Art You Can Eat

There are plenty of places in Cincinnati to grab a bite. There are far fewer where you can chew on a breakfast sandwich while surrounded by a building that challenges architectural gravity, inside a museum that once took the U.S. government to court to defend artistic freedom — and won.

That’s exactly what’s happening downtown this summer, as the Contemporary Arts Center (CAC) introduces its first-ever pop-up restaurant, The Frank at CAC, opening June 1 in the lobby of its Zaha Hadid-designed masterpiece. But make no mistake: this isn’t just a new lunch spot. It’s a bold reimagining of how museums function — not just as places to observe art, but to live it.

A Cultural Institution That Never Settles

Since its founding in 1939, the CAC has been a risk-taker. One of the first institutions in the country devoted solely to contemporary art, it carved out a reputation for elevating the provocative, the experimental, and the socially relevant. Its 1990 defense of the Robert Mapplethorpe exhibit — culminating in a victorious obscenity trial — became a landmark moment for the First Amendment and cemented the CAC’s legacy as a national cultural force.

Today, it remains a trailblazer. Beyond the galleries, it functions as a community nerve center — hosting forums, youth workshops, performances, and artist residencies that reflect the lived experiences of Cincinnatians from every neighborhood and background.

Its home — the CAC’s striking building completed in 2003 — is an architectural landmark in its own right.
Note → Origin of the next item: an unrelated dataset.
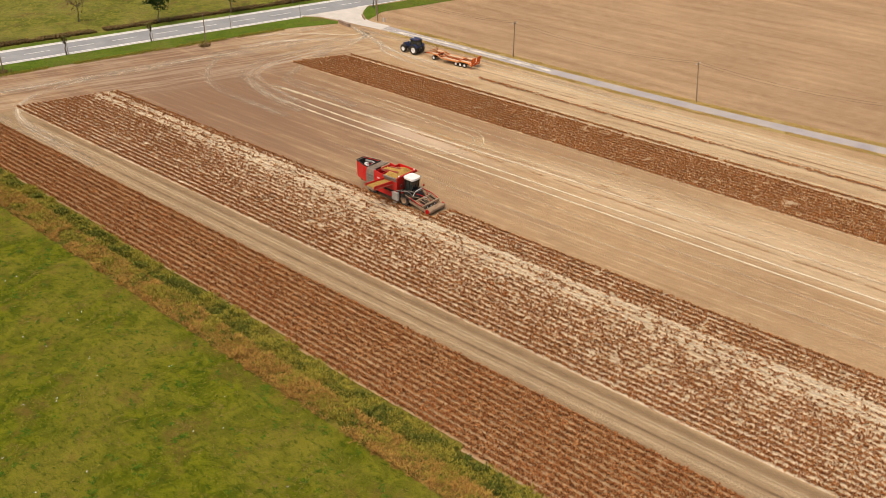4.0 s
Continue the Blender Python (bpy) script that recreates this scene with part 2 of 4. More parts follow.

Designed by the late, great Zaha Hadid, it was the first U.S. museum ever designed by a woman and Hadid’s first project in America. Angular, futuristic, and filled with light and tension, the space was built not just to house art, but to become it.
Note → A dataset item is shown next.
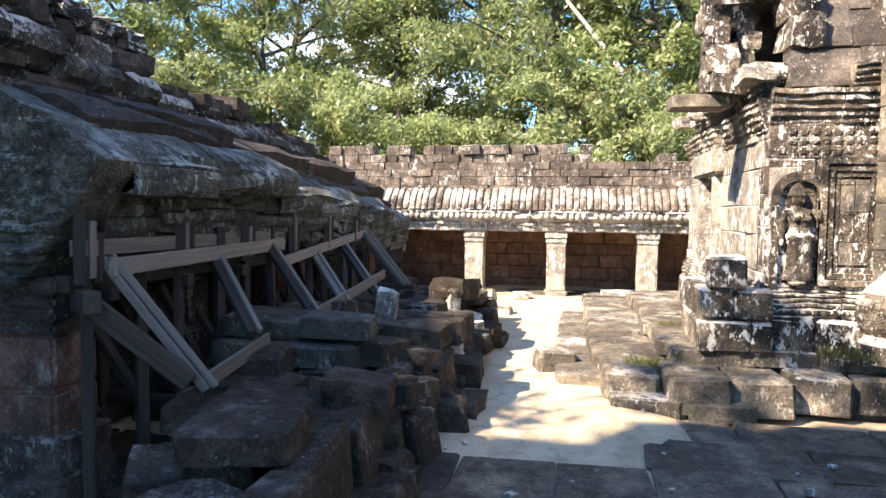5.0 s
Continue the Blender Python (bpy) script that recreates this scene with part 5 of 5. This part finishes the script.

Now, that space is welcoming something new — and edible.

Meet The Frank at CAC

The pop-up restaurant opening in the museum’s Dr. Stanley & Mickey Kaplan Hall Lobby is helmed by Steven Graham, owner of Shango’s Urban Taqueria and The Frank Neighborhood Deli & Grill in Price Hill. A culinary entrepreneur known for his soulful flavors and deep neighborhood roots, Graham is bringing an abridged version of his beloved Frank menu to the CAC — think coffee, breakfast sandwiches, lunch items, and morning bites served up in a building that practically bends time and space.

The Frank at CAC will be open Thursdays and Fridays from 10 a.m. to 7 p.m., and Saturdays and Sundays from 10 a.m. to 4 p.m., now through July 31. But this isn’t just a pop-up in the trend-chasing sense. It’s part of a larger CAC initiative to bring food back into its public spaces, and to invite culinary voices into the conversation that’s long been dominated by curators, critics, and artists.

Because food is culture, too.

What Comes Next: A Platform for Cincinnati’s Culinary Creators

Following Graham’s residency, the CAC will partner with Rachel DesRochers and The Gratitude Collective to launch a new rotating pop-up residency program. This initiative will give local food vendors — especially small and underrepresented entrepreneurs — the opportunity to serve in the CAC café space while receiving mentorship, community engagement support, and business development guidance.

The application process is now open, and it offers something rare: a meaningful platform inside one of the most culturally significant institutions in the Midwest. It’s a program that doesn’t just feed people — it nurtures talent, and it echoes the CAC’s mission to be a catalyst for innovation, inclusion, and bold ideas.

Art, Architecture, and Accessibility

There’s a reason this matters right now.

Museums around the world are rethinking their roles. Attendance habits have changed. Public expectations have shifted. More and more, institutions are being called to meet people where they are, to make themselves relevant not only to critics and collectors, but to everyday citizens.

With The Frank at CAC, the Contemporary Arts Center is doing exactly that. It’s turning its lobby into a hangout, its dining into dialogue, its walls into a welcome sign.

And really, what’s more Cincinnati than that? A city that celebrates culture with chili, street murals, vinyl records, and artisan rye deserves a museum that opens its doors — and its menu — to the community it serves.

So go for the coffee. Go for the sandwich. But stay for what this moment represents: a new way to experience art, community, and the city we call home. The Frank at CAC isn’t just a pop-up. It’s a pop-forward — into a future where culture is served hot, fresh, and with a side of creative courage.